In our everyday life, we take chances all the time. We try a new brand of coffee or buy blue nail polish instead of the red. Some of us quit 9-5 jobs to start your own businesses. Others bring home the boy or girlfriend our parents will disapprove of, because he or she is the wrong religion, or the wrong sex.
But I’m talking about a different type of risk that I or my kids engaged in while in foreign lands. There were obvious and inherent dangers associated with our actions. The rewards, however, at least in my son, Brennan’s case, were also potentially life affirming. In a minute I’ll talk more about the bees.
In Chapter 2 of THESE BOYS ARE KILLING ME, there’s an email that Brennan sent from Luxor, Egypt. He started by saying he’d met two little kids at the bazaar who introduced him to a merchant named Yusuf. Brennan ended up hanging out with Yusuf and his friends. When Yusuf closed his booth, he invited Brennan to dinner at his house. Before I finished that long email I began to feel uneasy, but I kept reading.
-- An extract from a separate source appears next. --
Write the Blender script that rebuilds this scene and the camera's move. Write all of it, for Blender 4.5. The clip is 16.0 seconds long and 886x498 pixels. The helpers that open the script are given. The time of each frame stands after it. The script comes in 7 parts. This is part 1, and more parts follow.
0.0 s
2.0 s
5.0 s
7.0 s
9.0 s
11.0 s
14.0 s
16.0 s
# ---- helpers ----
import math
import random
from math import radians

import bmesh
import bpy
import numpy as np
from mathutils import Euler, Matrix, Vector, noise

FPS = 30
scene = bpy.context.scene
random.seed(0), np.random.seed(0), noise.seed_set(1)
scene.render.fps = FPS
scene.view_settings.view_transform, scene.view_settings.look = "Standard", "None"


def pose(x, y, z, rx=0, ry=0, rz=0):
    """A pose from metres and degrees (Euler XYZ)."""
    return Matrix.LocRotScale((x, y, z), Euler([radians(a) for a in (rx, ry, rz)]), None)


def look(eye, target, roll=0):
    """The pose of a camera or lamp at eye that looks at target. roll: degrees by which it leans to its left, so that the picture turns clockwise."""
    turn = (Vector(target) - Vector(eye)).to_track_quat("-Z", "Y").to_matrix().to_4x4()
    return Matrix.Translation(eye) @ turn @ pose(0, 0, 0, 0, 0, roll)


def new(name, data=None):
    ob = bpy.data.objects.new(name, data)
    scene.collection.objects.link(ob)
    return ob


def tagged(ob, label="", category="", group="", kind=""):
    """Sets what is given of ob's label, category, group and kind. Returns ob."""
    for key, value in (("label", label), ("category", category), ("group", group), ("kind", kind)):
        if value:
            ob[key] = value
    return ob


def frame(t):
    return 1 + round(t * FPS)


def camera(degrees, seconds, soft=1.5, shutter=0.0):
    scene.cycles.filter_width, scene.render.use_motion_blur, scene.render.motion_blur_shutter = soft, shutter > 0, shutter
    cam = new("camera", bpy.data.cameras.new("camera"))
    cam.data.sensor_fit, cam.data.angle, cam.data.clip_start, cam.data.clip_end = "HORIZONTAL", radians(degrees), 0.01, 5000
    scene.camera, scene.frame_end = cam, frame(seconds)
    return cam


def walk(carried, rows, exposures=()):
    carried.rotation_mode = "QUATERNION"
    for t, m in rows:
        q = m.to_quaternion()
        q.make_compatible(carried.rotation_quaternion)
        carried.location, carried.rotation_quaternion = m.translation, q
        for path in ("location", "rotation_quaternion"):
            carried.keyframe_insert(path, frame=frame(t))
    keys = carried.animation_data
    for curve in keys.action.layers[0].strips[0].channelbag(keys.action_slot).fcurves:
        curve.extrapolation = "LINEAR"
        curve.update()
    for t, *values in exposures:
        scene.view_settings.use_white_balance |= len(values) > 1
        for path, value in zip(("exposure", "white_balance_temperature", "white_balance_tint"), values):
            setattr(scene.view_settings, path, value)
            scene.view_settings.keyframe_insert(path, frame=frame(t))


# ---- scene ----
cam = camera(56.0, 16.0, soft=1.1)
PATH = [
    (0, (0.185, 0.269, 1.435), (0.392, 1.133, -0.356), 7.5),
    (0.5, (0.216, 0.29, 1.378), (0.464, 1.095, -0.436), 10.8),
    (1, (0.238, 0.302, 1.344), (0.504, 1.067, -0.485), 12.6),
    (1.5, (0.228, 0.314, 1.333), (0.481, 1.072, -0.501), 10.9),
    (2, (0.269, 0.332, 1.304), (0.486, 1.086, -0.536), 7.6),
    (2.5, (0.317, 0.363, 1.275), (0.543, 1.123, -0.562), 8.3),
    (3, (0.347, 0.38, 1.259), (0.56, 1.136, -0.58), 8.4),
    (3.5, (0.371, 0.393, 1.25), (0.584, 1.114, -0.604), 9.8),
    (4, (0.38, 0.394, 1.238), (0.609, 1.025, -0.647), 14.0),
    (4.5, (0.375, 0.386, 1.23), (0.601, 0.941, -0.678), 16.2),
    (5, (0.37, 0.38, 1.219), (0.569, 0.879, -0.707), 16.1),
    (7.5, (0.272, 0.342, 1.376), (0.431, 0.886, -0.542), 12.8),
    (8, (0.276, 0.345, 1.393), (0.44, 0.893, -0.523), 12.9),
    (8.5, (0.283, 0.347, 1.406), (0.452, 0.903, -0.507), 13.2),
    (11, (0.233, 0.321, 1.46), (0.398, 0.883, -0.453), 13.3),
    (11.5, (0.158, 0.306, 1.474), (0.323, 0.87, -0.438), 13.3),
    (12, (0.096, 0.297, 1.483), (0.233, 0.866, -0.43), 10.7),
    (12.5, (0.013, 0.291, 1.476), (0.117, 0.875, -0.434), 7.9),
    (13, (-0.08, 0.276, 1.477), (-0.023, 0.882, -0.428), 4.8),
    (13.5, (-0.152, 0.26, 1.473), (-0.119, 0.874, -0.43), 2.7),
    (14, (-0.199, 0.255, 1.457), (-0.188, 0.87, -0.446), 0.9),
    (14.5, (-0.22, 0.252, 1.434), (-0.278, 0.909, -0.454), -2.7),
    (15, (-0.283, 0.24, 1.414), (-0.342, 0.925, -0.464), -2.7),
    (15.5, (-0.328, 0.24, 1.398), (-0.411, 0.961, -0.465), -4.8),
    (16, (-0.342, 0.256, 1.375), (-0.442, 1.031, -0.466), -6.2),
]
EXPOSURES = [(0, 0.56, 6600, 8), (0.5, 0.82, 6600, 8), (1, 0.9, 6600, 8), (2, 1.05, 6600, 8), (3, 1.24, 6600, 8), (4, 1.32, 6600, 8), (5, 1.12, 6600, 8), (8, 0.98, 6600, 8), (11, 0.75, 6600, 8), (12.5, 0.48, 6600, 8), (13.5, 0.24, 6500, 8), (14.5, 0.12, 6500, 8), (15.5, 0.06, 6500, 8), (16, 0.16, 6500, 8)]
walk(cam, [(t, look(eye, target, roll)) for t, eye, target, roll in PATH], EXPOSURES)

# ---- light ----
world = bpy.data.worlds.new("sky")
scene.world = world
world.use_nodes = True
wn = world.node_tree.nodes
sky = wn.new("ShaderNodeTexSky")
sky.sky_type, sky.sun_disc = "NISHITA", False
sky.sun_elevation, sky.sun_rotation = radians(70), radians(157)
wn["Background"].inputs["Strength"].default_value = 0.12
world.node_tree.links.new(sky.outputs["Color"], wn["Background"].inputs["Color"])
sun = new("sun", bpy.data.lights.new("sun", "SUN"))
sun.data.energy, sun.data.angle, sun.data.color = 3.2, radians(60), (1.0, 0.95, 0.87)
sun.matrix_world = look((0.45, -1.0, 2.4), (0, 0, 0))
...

Brennan’s wariness lessened as they took a ferry across the Nile to a village on the West Bank, where he got his first good look at ancient Egypt, including Thebes, once the capital of Egypt. The evening was spent listening to American albums—lots of reggae. Brennan said Yusuf’s parents were gracious, his sisters beautiful, and dinner was home cooked, Middle Eastern and delicious. My son will forever remember that day he took a chance and was rewarded with the hospitality of an Egyptian, Muslim family.
At another time and place, I held the bee screen you see below because my usual, overly cautious persona eases up when I travel. When the beekeeper said the bees wouldn’t sting me, I believed him. He was right. It felt good to take that risk. Maybe a little dumb, but also brave. I was proud of myself. Would such a one-time, kooky opportunity ever present itself again? I thought not.
I took a chance, got closeup and personal with a hive of bees; saw their grace when hovering over a flower; realized that, from a distance, bees are kind of cute, and they are the only species that produces honey.